Keep only the lines where "Blender" appears.

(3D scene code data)
╔══

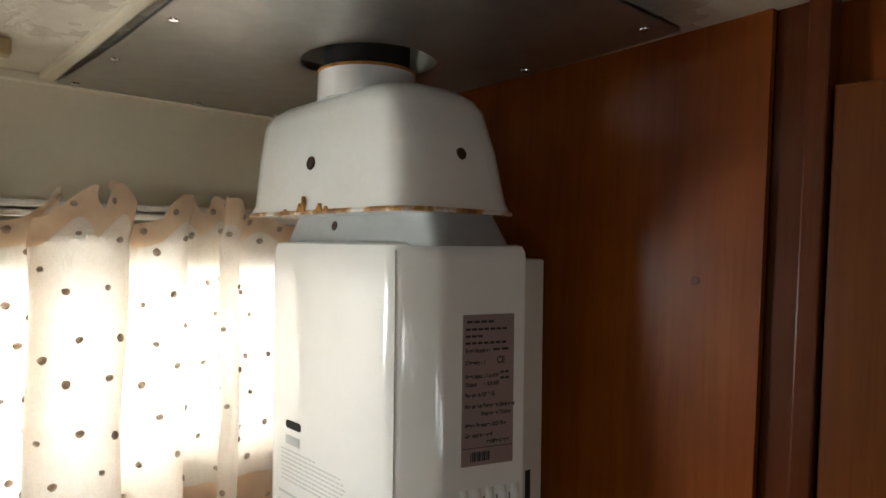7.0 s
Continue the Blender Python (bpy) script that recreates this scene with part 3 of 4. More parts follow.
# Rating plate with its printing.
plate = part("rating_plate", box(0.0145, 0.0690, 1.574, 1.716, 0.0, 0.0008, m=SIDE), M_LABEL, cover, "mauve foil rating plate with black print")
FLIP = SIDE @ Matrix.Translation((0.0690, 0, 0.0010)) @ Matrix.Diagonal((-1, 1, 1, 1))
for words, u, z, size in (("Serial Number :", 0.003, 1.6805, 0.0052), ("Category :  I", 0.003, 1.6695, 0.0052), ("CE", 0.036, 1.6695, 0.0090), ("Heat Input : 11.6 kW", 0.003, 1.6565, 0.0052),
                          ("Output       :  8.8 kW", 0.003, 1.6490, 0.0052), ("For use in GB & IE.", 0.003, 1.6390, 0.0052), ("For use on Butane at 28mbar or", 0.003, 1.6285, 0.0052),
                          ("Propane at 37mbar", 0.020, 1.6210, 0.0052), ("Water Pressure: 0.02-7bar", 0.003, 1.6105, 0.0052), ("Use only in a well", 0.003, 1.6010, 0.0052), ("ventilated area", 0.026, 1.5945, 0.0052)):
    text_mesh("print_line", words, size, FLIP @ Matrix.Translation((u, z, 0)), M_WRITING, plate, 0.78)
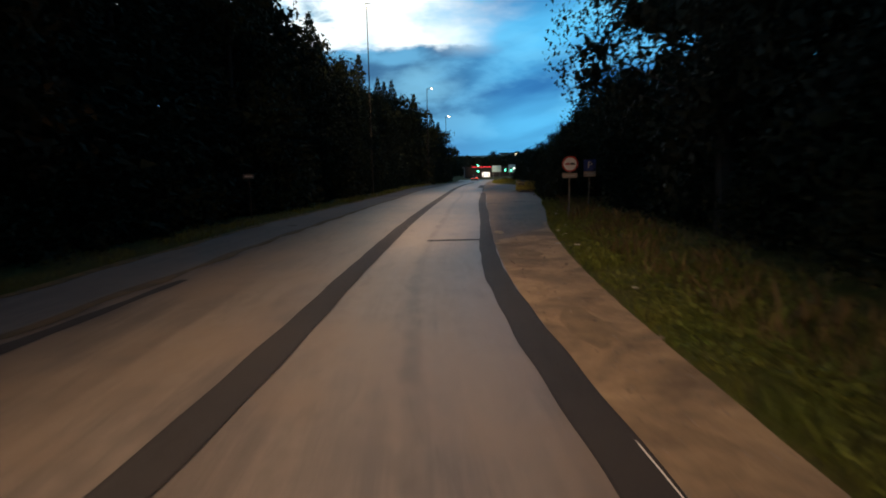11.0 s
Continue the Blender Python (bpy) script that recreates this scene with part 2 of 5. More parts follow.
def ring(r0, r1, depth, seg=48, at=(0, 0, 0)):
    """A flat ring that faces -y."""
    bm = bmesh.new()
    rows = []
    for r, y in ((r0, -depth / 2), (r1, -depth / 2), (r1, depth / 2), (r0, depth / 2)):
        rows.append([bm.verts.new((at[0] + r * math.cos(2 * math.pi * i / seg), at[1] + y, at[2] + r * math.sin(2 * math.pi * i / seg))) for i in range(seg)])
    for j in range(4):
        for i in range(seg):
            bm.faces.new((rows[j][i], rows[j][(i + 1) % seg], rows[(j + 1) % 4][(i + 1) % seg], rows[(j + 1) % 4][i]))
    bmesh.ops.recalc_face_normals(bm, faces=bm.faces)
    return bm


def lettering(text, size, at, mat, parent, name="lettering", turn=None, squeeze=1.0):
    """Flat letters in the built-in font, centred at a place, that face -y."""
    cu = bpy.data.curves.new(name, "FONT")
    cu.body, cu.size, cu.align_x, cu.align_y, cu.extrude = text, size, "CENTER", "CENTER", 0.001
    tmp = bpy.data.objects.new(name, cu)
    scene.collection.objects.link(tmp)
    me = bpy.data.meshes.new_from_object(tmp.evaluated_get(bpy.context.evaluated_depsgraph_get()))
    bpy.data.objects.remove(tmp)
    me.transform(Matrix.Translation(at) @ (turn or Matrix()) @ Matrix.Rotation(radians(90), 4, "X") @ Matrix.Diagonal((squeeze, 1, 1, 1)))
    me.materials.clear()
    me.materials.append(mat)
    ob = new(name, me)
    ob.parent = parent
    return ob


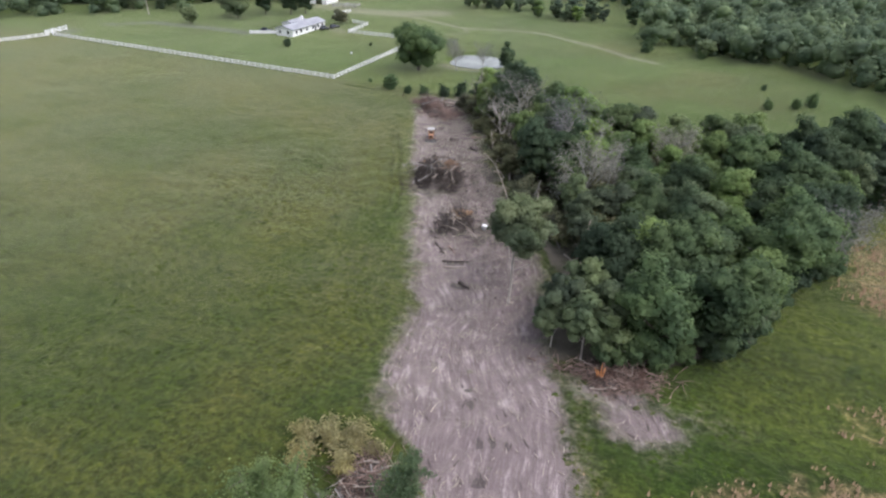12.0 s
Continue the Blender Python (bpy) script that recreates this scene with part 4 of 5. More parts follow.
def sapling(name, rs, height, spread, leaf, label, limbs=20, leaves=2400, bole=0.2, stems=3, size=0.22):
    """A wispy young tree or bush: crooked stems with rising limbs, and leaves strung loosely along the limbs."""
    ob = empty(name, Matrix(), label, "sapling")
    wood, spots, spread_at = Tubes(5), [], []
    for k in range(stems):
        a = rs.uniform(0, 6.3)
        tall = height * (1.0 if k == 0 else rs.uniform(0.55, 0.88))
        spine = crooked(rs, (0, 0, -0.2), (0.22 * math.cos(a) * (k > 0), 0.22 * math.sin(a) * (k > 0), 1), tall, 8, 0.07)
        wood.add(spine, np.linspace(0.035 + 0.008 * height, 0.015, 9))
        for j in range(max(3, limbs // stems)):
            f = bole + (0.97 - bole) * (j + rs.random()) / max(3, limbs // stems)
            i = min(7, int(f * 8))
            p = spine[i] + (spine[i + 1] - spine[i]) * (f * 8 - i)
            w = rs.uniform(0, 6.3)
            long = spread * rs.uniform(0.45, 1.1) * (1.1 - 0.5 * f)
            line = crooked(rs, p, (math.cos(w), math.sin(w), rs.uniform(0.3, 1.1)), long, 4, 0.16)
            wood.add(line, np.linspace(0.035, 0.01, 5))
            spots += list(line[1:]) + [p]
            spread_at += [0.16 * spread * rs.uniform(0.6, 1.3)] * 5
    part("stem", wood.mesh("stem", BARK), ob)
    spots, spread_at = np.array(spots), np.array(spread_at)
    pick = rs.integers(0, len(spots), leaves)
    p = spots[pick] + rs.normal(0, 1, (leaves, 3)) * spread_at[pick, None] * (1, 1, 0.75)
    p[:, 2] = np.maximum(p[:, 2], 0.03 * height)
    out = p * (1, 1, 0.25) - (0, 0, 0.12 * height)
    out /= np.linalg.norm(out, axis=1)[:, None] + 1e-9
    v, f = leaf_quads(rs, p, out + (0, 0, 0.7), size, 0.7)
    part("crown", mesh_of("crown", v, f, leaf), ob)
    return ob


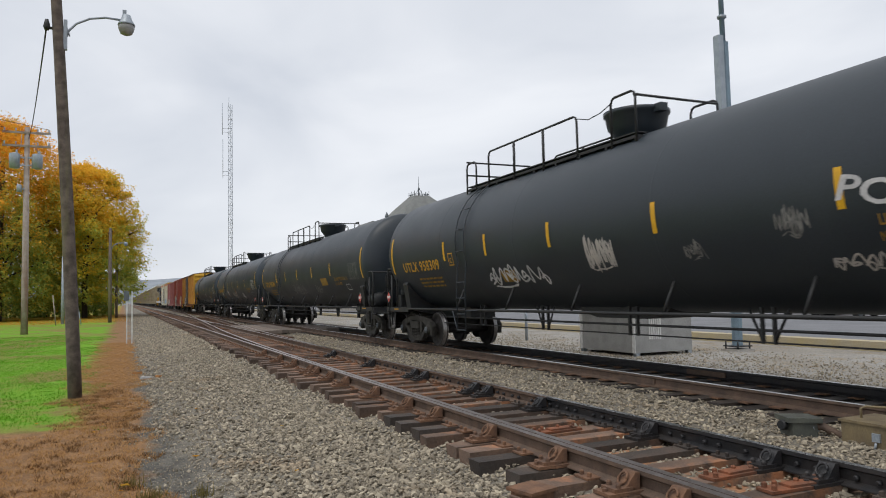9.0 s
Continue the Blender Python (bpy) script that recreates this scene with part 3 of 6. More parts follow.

╚══

OUTPUT OF THE TASK:
Continue the Blender Python (bpy) script that recreates this scene with part 3 of 4. More parts follow.
Continue the Blender Python (bpy) script that recreates this scene with part 2 of 5. More parts follow.
Continue the Blender Python (bpy) script that recreates this scene with part 4 of 5. More parts follow.
Continue the Blender Python (bpy) script that recreates this scene with part 3 of 6. More parts follow.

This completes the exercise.